In 2015, Facebook founder and CEO, Mark Zuckerberg, and his wife Priscilla Chan gave $75 million to help fund equipment and technology for the new hospital.
In 2016, the new hospital building was completed. It is the first hospital building in San Francisco to be constructed with a base-isolated foundation, 30 inches in any direction for protection against earthquakes. Publicised improvements included expanding the Emergency Department from 27 to 58 beds, and Operating Rooms from 10 to 13. The number of general admission beds, the number of intensive care unit (ICU) beds increased. The previously separate surgical and medical units were combined into one ICU.

==Billing practices==

Through early 2019, SFGH did not participate in any private health insurance networks and practiced balance billing. A Vox analysis (derived from a database of more than a thousand emergency room bills) characterized the hospital's billing practices as "aggressive" and "surprising": one privately insured patient arriving at the hospital after a bicycle accident was billed more than $20,000 for diagnostic scans and treatment for a broken arm; the bill was 12 times the Medicare billing rate. After media attention, SFGH changed its billing policy so that privately insured patients would be billed at rates consistent with their insurers' network rates, with an income-based maximum.

== Artwork ==
The hospital owns and displays two paintings by Frida Kahlo and Diego Rivera, donated to the hospital by Dr. Leo Eloesser.

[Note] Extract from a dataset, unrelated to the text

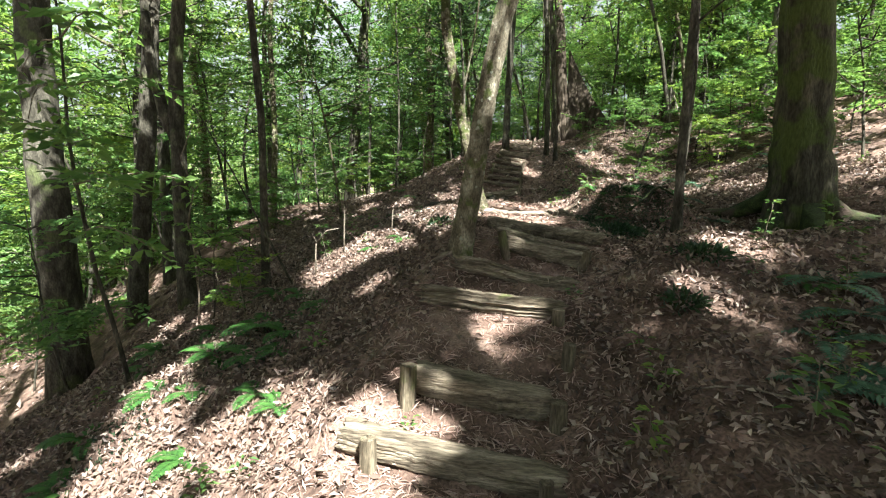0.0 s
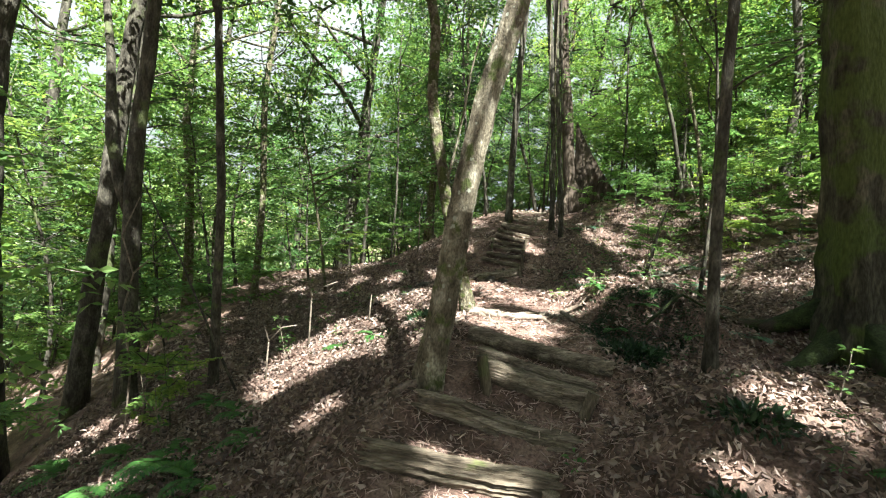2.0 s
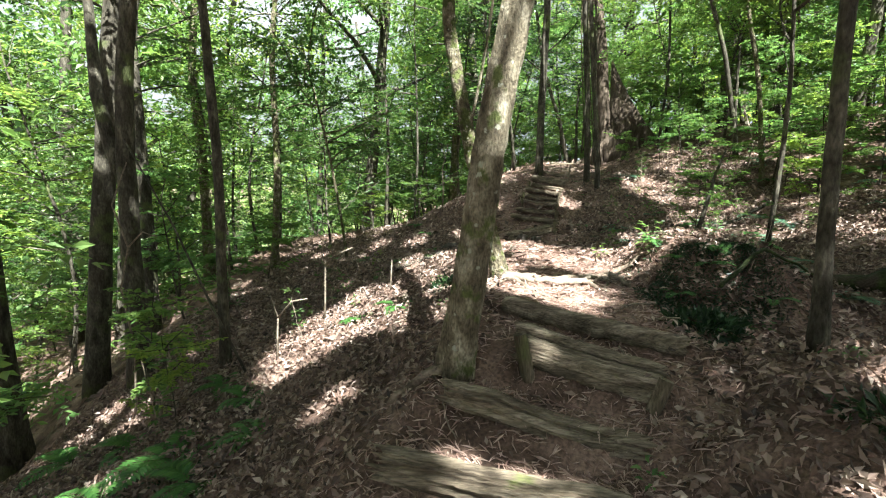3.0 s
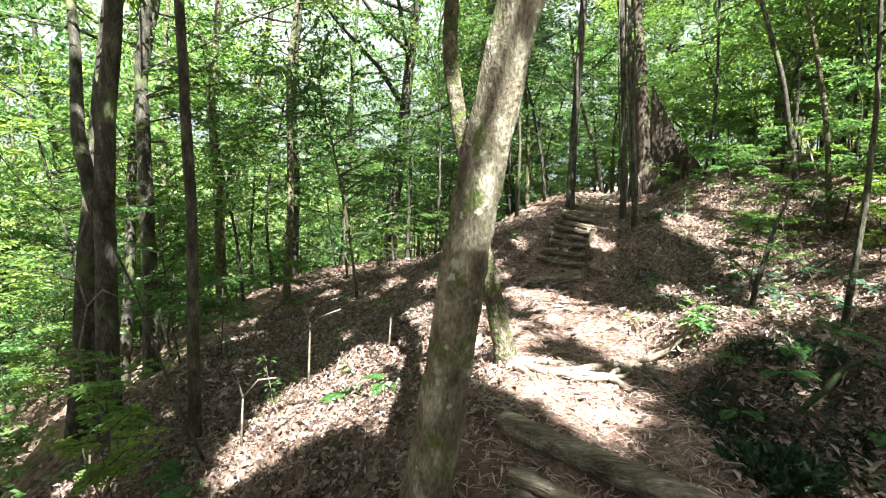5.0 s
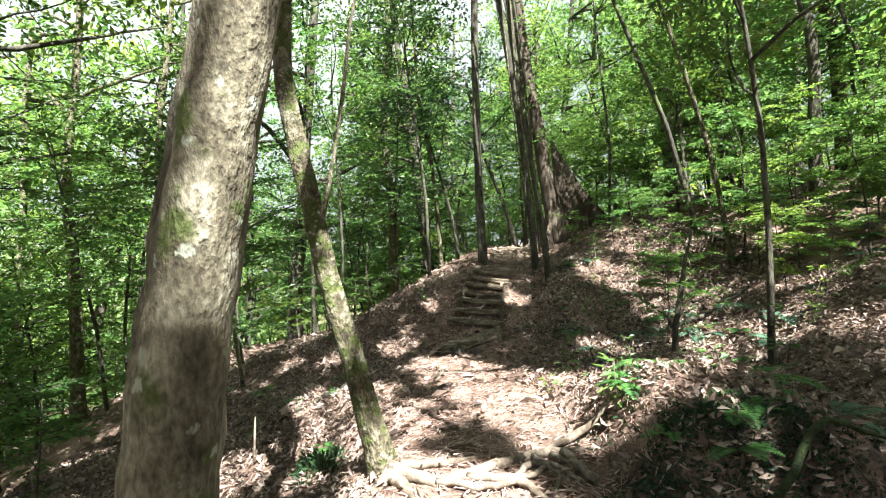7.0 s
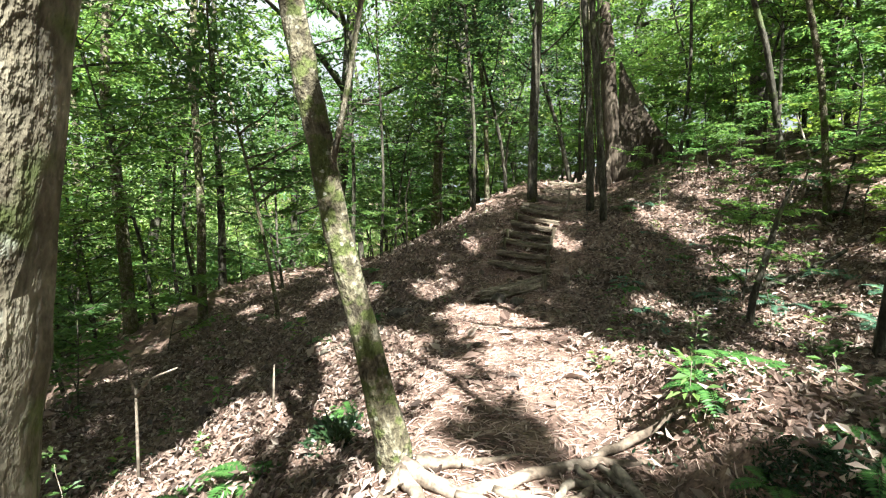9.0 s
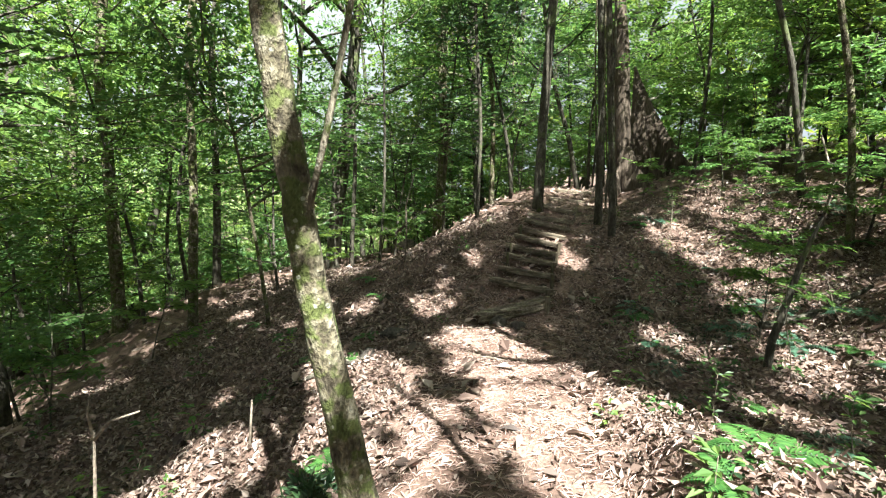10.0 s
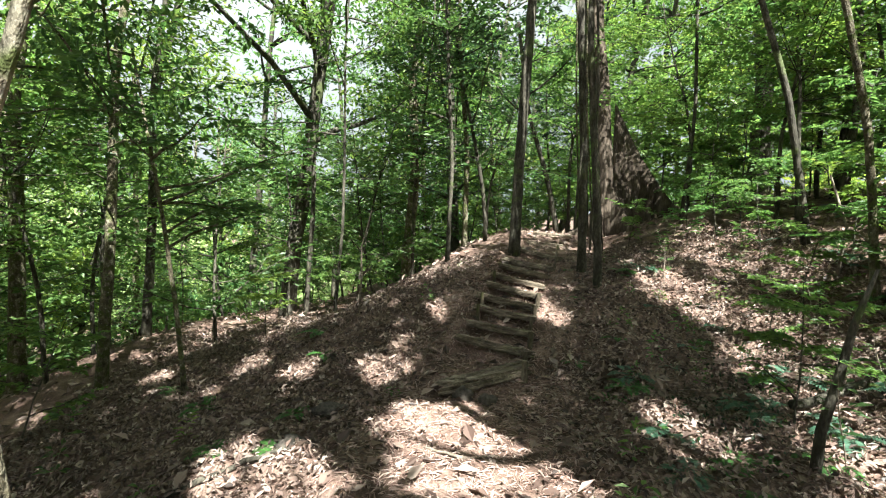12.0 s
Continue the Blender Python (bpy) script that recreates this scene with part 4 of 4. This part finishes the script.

Eloesser interned at SFGH and was Kahlo's physician.

== Notable deaths ==
- Diane Whipple, American lacrosse player and coach, dog mauling victim.
- Kate Steinle, died from gunshot wounds.
- Ed Lee, attorney, politician and mayor of San Francisco, died from coronary artery disease, with hypertensive heart disease.
- Jack Palladino, investigator and attorney, died from a head injury.